Le piteux destin de l' épopée n'est qu'une péripétie de ce retrait. On ne comprend plus le merveilleux, on se mêle de le censurer ou de le rationaliser. Parfois l'auteur surenchérit en y ajoutant les produits de sa propre imagination, quitte à se protéger par l'allégorie ou par tout autre procédé suggérant un sens second avec un clin d'œil au lecteur studieusement complice. Au-delà, le merveilleux n'est plus qu'un répertoire de conventions et la parodie entre en scène, apportant parfois un peu d'air frais : chez l'Arioste et même chez Cervantès, le second degré favorise l'émergence d'une sorte d'été indien de l'enchantement.
La mode des « contes de fées » apparaît comme une tentative pour réaffirmer les droits de l'imagination et de la naïveté. Mais Perrault, qui lança le genre, les présenta comme des contes de « nourrices » ou de « bonnes femmes » tout juste bons à être dits aux enfants (alors que le conte oral s'adresse aux adultes). Fait plus grave : son écriture « a ajouté aux superstitions du temps passé le sel de son ironie. Ce sel corrosif a contribué à les détruire comme croyances et à les conserver comme reliques » (M. Soriano).
La réhabilitation du merveilleux à l'époque romantique est sans doute l'étape suivante du même processus.
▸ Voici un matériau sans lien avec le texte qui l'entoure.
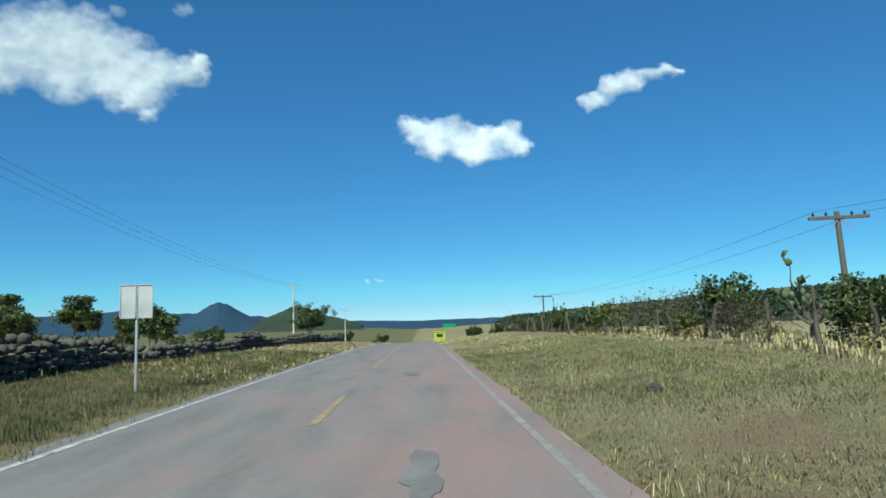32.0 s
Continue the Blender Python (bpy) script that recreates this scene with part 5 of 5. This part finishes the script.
# first stretch: bank and lower verge
grass("grass", *T, -6, 130, 3.05, 5.4, 15, .12, 1, 14, 1.0)
grass("grass", "fine tan grass covering the bank", BANK_GRASS, -6, 262, 4.0, 13, 24, .12, 50, 13, 1.5)
grass("grass", *R, -6, 214, 4.4, 12.5, 24, .14, 2, 12, 1.3, patchy=.35)
grass("grass", *T, -6, 210, 4.2, 12.5, 6, .12, 3, 12, 1.3, patchy=.8)
grass("grass", *G, -6, 210, 3.6, 12.5, 26, .13, 4, 12, 1.2, patchy=.6)
grass("grass", *R, -6, 210, 5, 12.5, .5, .34, 41, 18, .8, patchy=.6, wide=.004)
grass("grass", *T, 130, 262, 3.05, 6.0, 8, .13, 5, 14, 1.2)
grass("grass", *G, 176, 262, 3.6, 12, 14, .2, 6, 12, 1.0, patchy=.3)
grass("grass", *T, 205, 262, 4.2, 14, 3, .2, 7, 12, .9, patchy=.3)
grass("grass", *T, -6, 120, -3.3, -6, 2, .16, 8, 12, .8, patchy=.5)
grass("grass", *R, -6, 120, -3.6, -8, 3.5, .22, 43, 12, .9, patchy=.6)
grass("grass", *G, -6, 200, -3.4, -8, 16, .17, 9, 11, 1.0, patchy=.2)
grass("grass", *O, -6, 200, -3.4, -8, 12, .2, 49, 10, .8)
grass("grass", *O, -6, 200, -5, -13, 13, .26, 44, 10, .8, patchy=.2)
grass("grass", *T, 110, 200, -3.3, -6, 6, .18, 10, 12, .8, patchy=.4)
grass("grass", *T, 186, 262, -3.6, -9, 2.5, .42, 11, 12, .8, patchy=.5)
grass("grass", *R, 186, 262, -3.6, -9, 4, .4, 45, 12, .8, patchy=.7)
grass("grass", *O, 186, 264, -3.5, -11, 12, .42, 12, 12, .8)
grass("grass", *G, 186, 264, -3.4, -6, 8, .25, 51, 12, .9, patchy=.5)
grass("grass", *O, -6, 262, -12, -24, 1.5, .4, 13, 7, wide=.018)
# the straight
grass("grass", *G, 390, 520, 3.2, 9.5, 16, .14, 52, 12, 1.1, patchy=.25)
grass("grass", *O, 405, 450, 5.0, 11, 8, .2, 53, 12, 1.0, patchy=.5)
grass("grass", *T, 264, 294, -3.9, -6.6, 1.6, 1.3, 14, 16, .5, patchy=.35)
grass("grass", "tall tawny plume grass beside the road", BANK_GRASS, 264, 291, -4.2, -8.5, 1.9, 1.7, 47, 22, .8, patchy=.3)
grass("grass", *O, 262, 300, -3.8, -9, 9, .7, 48, 12, .6, patchy=.2)
grass("grass", *O, 262, 306, -3.8, -8.5, 12, 1.1, 31, 12, .7, patchy=.3)
grass("grass", *T, 262, 312, -7, -14, 4, .6, 15, 7, patchy=.3)
grass("grass", *O, 286, 520, -3.9, -9.5, 22, .2, 16, 13, .9)
grass("grass", *O, 286, 520, -3.3, -5.2, 16, .13, 46, 13, .9)
grass("grass", *R, 286, 520, -3.7, -9.5, 3, .24, 17, 12, .7, patchy=.8)
grass("grass", *T, 262, 402, 3.05, 7.2, 26, .12, 18, 16, 1.5)
grass("grass", *T, 402, 520, 3.05, 7.2, 13, .13, 54, 15, 1.4)
grass("grass", *O, 402, 520, 3.3, 9, 14, .14, 55, 12, 1.2, patchy=.2)
grass("grass", *G, 262, 520, 3.2, 7.2, 20, .12, 19, 14, 1.3, patchy=.8, wide=.005)
grass("grass", *T, 262, 520, 7.2, 11.5, 15, .13, 29, 12, 1.4)
grass("grass", *G, 262, 520, 7.2, 11, 12, .12, 30, 12, 1.2, patchy=.8)
grass("grass", *T, 262, 520, 3.0, 4.1, 1.2, .25, 26, 9, .8, patchy=.5, wide=.004)
grass("grass", *T, 262, 520, 4.5, 10, .35, .3, 27, 14, .8, patchy=.5, wide=.004)
grass("grass", *T, 296, 520, 10, 22, 2, .3, 20, 7, wide=.015)
grass("grass", *O, 262, 520, -9, -26, 2.2, .35, 21, 7, wide=.018)
grass("grass", *T, 510, 640, 3.25, 9, 5, .15, 22, wide=.02)
grass("grass", *T, 500, 640, -3.5, -9, 5, .15, 23, wide=.02)
grass("grass", *R, 470, 560, 5, 11, 2, .14, 24, patchy=.4)
grass("grass", *R, 455, 560, -4.2, -9, 4, .24, 25, patchy=.3)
La société bourgeoise étant prosaïque, on chercha la poésie dans le passé ou dans l'ailleurs ; on goûta les plaisirs de la couleur locale ; on crut possible d'être naïf volontairement. Plus sérieusement, on sentit que la civilisation industrielle a son fatum spécifique – le progrès – et l'on se mit en quête d'un merveilleux moderne. La Légende des siècles est sortie de là.
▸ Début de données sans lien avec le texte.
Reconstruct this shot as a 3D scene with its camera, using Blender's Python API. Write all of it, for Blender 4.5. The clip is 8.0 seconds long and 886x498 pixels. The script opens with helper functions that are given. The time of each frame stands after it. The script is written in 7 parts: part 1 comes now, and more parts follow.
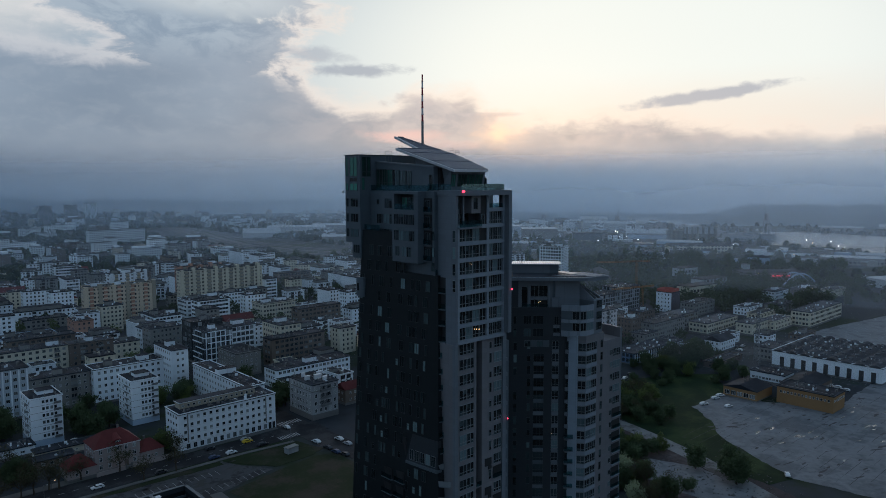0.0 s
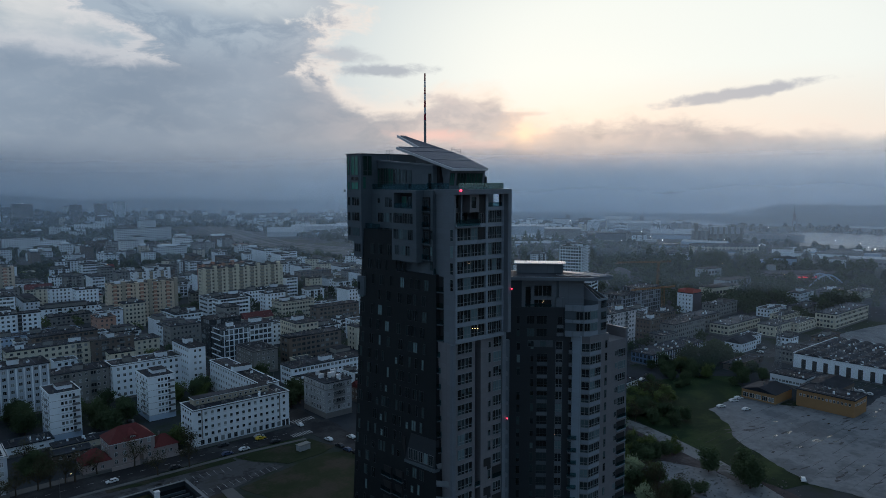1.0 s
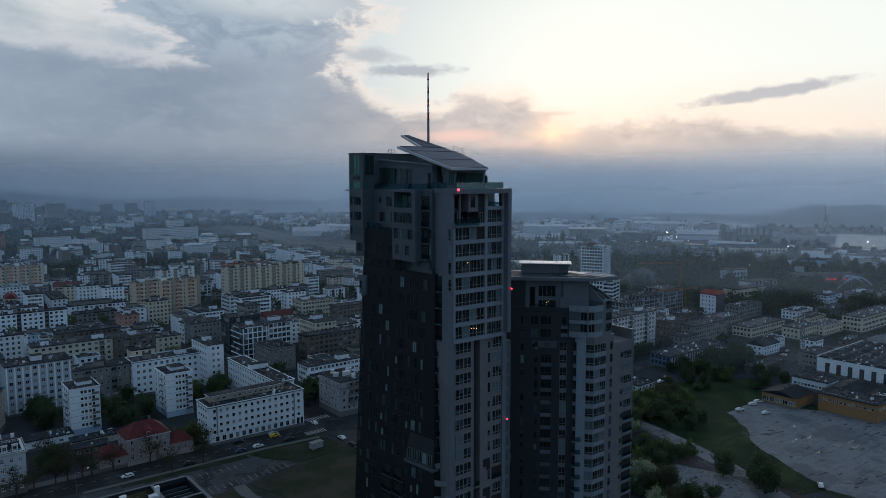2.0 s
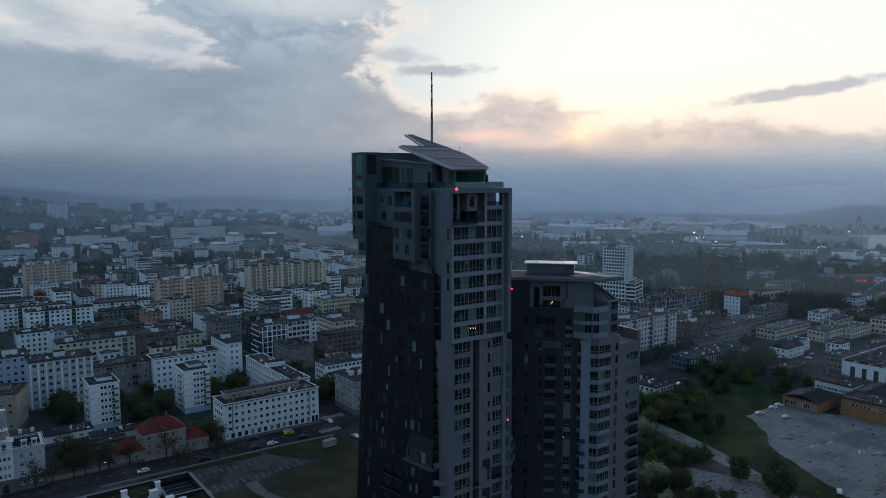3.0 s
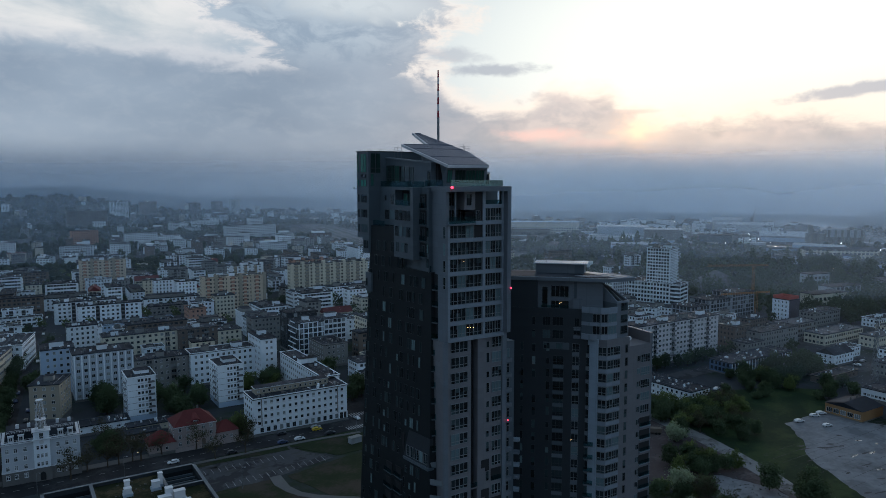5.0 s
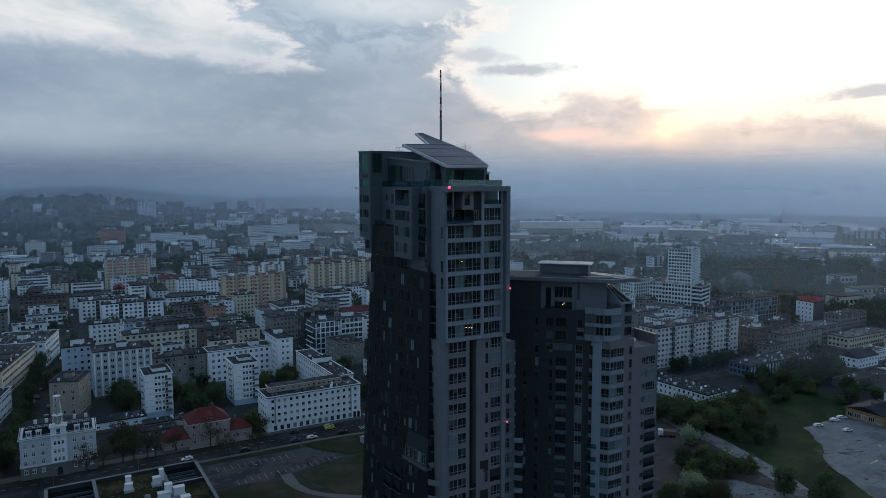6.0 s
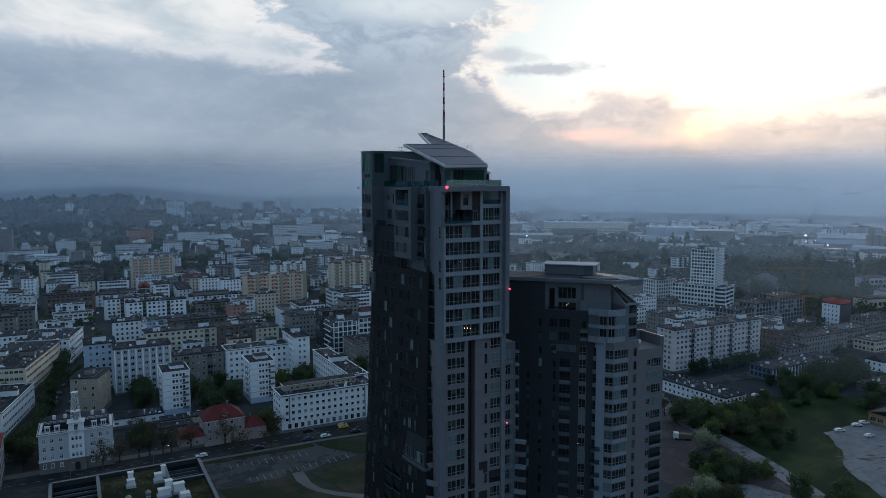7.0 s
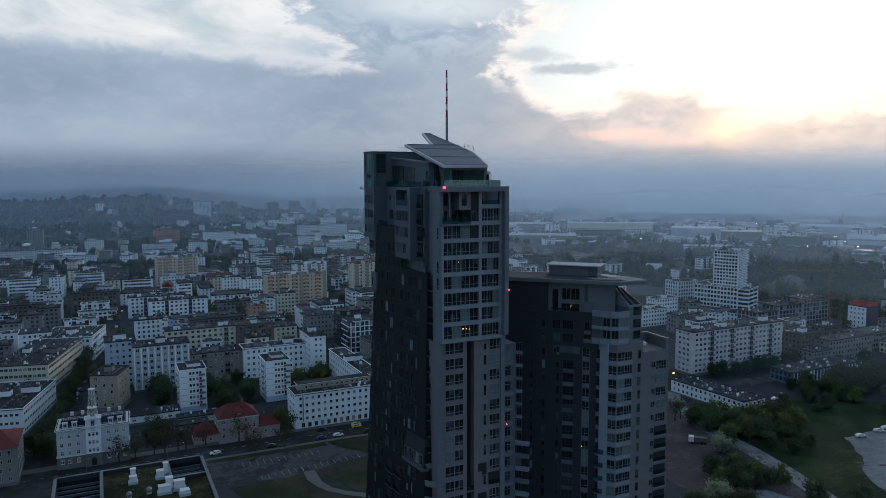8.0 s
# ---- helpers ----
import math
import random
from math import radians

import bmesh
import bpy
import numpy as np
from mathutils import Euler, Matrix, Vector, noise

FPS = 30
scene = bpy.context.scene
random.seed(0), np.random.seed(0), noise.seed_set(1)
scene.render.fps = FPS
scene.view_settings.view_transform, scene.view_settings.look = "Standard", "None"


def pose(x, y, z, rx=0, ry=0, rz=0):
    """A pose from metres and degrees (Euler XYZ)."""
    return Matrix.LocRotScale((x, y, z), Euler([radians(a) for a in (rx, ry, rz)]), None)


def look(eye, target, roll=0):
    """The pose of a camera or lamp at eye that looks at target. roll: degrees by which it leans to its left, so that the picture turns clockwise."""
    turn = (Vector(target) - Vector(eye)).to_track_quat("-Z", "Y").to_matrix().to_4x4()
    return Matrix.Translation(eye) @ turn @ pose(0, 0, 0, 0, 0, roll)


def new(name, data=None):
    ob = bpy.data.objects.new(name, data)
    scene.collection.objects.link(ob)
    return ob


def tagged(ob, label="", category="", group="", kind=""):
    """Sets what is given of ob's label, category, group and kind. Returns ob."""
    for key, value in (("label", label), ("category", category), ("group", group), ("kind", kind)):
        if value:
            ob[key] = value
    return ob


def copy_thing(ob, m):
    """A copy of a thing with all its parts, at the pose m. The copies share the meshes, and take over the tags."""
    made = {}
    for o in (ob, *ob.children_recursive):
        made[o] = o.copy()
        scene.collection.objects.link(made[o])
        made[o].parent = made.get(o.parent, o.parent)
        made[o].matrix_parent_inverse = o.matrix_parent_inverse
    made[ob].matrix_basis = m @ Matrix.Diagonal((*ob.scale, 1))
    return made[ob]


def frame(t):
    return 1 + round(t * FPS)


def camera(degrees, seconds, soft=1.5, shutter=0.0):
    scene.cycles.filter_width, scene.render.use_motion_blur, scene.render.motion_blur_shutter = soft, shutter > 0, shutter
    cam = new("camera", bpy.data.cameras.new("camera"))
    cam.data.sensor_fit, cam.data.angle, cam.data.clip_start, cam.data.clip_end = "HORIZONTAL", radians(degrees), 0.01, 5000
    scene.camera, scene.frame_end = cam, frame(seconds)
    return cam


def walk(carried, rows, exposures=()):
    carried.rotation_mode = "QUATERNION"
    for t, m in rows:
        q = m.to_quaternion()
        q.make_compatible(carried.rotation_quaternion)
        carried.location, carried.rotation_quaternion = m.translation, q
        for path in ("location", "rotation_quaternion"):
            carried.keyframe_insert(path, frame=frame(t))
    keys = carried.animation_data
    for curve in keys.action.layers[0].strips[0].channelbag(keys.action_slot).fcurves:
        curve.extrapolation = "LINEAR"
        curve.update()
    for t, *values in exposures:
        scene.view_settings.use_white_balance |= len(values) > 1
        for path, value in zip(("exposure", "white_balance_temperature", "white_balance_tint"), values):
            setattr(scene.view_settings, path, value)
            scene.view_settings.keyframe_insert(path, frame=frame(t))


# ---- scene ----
cam = camera(63.5, 8.0, soft=0.7)
METRES, EYE, TILT, LEAN, TURN = 44.82, 110.2, 0.0, 0.0, -42.6
ROWS = [
    (0.0, 0.0, 0.0, 0.0, -0.01, -5.56, 0.14),
    (0.5, 0.0602, 0.0028, -0.0016, 0.99, -5.58, 0.13),
    (1.0, 0.1237, 0.0072, -0.0033, 2.04, -5.59, 0.11),
    (1.5, 0.1867, 0.0126, -0.005, 3.11, -5.59, 0.1),
    (3.0, 0.3784, 0.0364, -0.0089, 6.4, -5.6, 0.09),
    (3.5, 0.4394, 0.0449, -0.01, 7.49, -5.62, 0.09),
    (4.0, 0.4999, 0.0558, -0.0116, 8.54, -5.62, 0.08),
    (4.5, 0.5629, 0.07, -0.0136, 9.61, -5.62, 0.09),
    (6.0, 0.7424, 0.1138, -0.0167, 12.68, -5.6, 0.13),
    (6.5, 0.8011, 0.1309, -0.0173, 13.71, -5.59, 0.14),
    (7.0, 0.8624, 0.1497, -0.0178, 14.8, -5.59, 0.16),
    (7.5, 0.9202, 0.1691, -0.0179, 15.84, -5.58, 0.18),
    (8.0, 0.9775, 0.1896, -0.0175, 16.86, -5.57, 0.19),
]
walk(cam, [(t, pose(0, 0, EYE, TILT, LEAN, TURN) @ pose(METRES * x, METRES * y, METRES * z, 90 + pitch, roll, yaw)) for t, x, y, z, yaw, pitch, roll in ROWS],
     exposures=[(0.0, 0.0), (2.5, 0.08), (5.0, 0.20), (8.0, 0.34)])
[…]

Le conte a poursuivi sa carrière, adapté à la civilisation de l'écrit, de plus en plus cantonné aux jeunes lecteurs. Le miracle de Lewis Carroll, c'est le désir de séduire. Les autres y mêlent le désir d'instruire ; souvent l'auteur traite le merveilleux comme un moyen et ne voit pas qu'il bêtifie. Plus généralement, il échoue parce qu'il voit du surnaturel là où le conte archaïque voit du naturel ; l'essor de l'ethnologie ne suffit pas à reconstituer l'idée de nature. « Comme un satellite sans planète, le conte tend à sortir de son orbite, à se laisser capter par d'autres pôles d'attraction » (Lévi-Strauss).
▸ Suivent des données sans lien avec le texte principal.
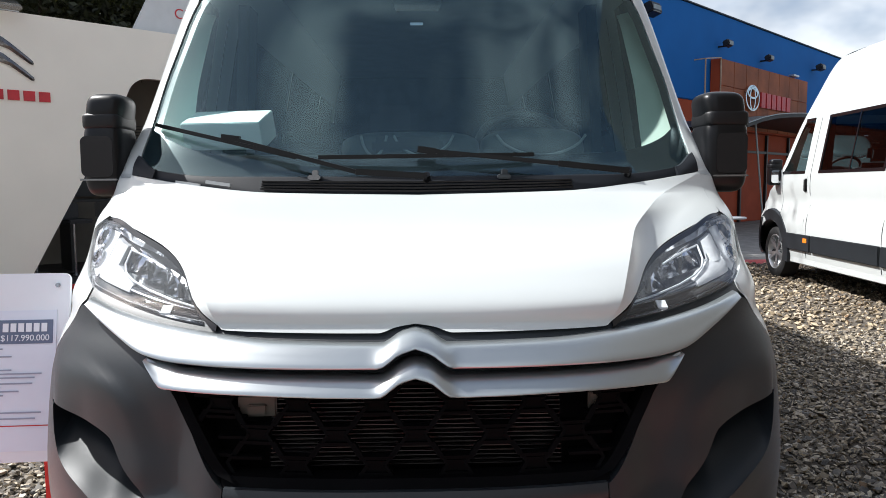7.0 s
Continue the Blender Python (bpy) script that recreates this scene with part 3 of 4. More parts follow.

C'est précisément ce qui arrive quand il s'adresse aux adultes. L'étonnement devient rupture et débouche sur le non-sens, l'horreur de l'inauthentique et le vertige de l'étrangeté ; la merveille n'est plus tentante mais choquante, et l'on aboutit au fantastique. La nuit profonde, les espaces inhabitables du fantastique s'opposent à la vive lumière, aux espaces ludiques du merveilleux : « Le fantastique n'est pas autre chose que la dissolution de la fantaisie. Ce que le monde où nous[...]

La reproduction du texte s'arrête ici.